**WHAT THE TASK ASKS:**
Copy out each line in the material below that has the word "this".

**DATA LISTING:**
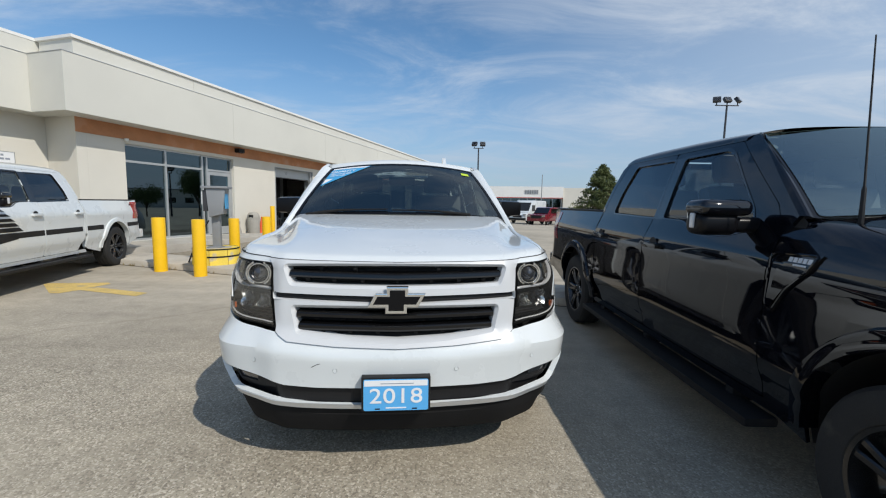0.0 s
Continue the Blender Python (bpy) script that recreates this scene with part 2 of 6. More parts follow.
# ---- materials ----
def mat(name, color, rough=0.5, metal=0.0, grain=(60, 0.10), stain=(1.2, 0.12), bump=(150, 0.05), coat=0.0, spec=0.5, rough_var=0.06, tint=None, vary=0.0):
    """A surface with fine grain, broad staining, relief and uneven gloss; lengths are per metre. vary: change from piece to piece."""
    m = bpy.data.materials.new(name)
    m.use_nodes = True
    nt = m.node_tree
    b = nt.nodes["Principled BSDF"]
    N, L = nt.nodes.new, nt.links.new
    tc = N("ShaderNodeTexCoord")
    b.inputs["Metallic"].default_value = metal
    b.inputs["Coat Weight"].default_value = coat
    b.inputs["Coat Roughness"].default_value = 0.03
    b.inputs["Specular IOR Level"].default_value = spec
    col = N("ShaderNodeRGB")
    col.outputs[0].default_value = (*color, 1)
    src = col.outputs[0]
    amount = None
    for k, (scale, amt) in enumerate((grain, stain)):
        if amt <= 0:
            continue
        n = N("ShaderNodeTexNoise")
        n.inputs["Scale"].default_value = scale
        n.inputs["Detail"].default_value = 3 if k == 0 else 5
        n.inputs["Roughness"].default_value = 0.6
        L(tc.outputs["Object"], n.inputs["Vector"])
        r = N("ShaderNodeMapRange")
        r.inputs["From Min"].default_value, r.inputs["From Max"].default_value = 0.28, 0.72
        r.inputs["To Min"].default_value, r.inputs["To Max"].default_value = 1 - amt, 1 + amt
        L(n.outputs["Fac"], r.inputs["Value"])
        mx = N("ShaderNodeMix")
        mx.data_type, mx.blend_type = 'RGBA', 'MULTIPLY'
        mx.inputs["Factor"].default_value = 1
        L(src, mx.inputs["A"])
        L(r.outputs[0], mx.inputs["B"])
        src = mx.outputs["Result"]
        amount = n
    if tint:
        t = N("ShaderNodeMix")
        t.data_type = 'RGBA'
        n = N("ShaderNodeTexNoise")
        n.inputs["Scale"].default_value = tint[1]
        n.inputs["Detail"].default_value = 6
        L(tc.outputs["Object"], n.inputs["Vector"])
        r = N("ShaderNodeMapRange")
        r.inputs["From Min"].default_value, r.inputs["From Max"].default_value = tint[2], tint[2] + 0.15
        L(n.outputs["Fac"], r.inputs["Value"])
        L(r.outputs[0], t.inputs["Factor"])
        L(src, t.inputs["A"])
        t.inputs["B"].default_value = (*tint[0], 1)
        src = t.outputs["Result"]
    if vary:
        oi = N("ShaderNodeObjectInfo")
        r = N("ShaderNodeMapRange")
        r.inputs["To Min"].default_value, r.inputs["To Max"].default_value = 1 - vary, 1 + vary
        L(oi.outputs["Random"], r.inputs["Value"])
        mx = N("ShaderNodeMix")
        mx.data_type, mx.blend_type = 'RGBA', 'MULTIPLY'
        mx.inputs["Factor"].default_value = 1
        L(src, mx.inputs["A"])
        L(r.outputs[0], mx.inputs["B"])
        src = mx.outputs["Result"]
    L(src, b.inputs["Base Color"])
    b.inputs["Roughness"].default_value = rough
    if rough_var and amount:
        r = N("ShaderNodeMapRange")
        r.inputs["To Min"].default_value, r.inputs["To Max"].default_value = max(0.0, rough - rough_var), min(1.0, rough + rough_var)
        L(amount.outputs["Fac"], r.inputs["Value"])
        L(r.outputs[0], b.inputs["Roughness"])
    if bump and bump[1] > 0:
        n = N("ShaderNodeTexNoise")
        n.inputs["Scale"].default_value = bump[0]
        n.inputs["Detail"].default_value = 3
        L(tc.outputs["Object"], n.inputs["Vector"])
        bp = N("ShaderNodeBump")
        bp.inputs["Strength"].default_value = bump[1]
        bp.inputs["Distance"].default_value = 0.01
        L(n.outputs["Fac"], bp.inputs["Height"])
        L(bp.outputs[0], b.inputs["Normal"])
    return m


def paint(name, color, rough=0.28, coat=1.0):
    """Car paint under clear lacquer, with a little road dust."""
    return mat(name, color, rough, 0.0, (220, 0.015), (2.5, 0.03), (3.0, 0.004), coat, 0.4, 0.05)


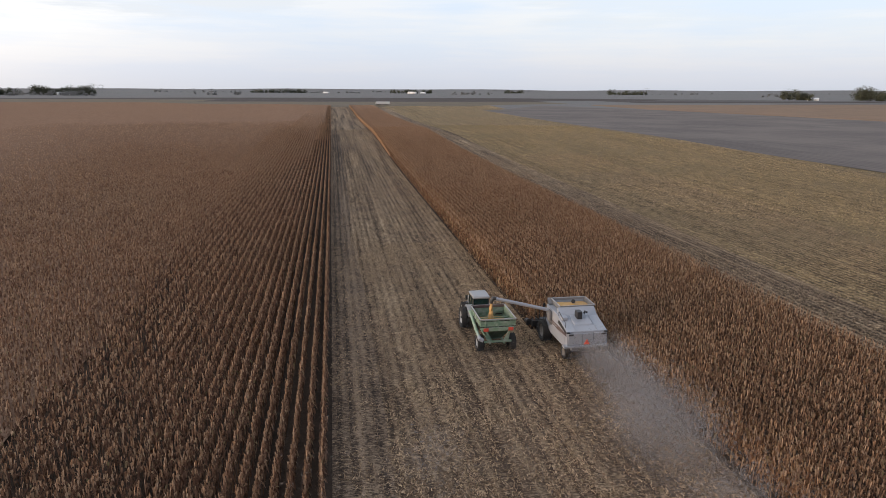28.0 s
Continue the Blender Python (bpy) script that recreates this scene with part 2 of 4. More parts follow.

**THE RESULT:**
Continue the Blender Python (bpy) script that recreates this scene with part 2 of 6. More parts follow.
Continue the Blender Python (bpy) script that recreates this scene with part 2 of 4. More parts follow.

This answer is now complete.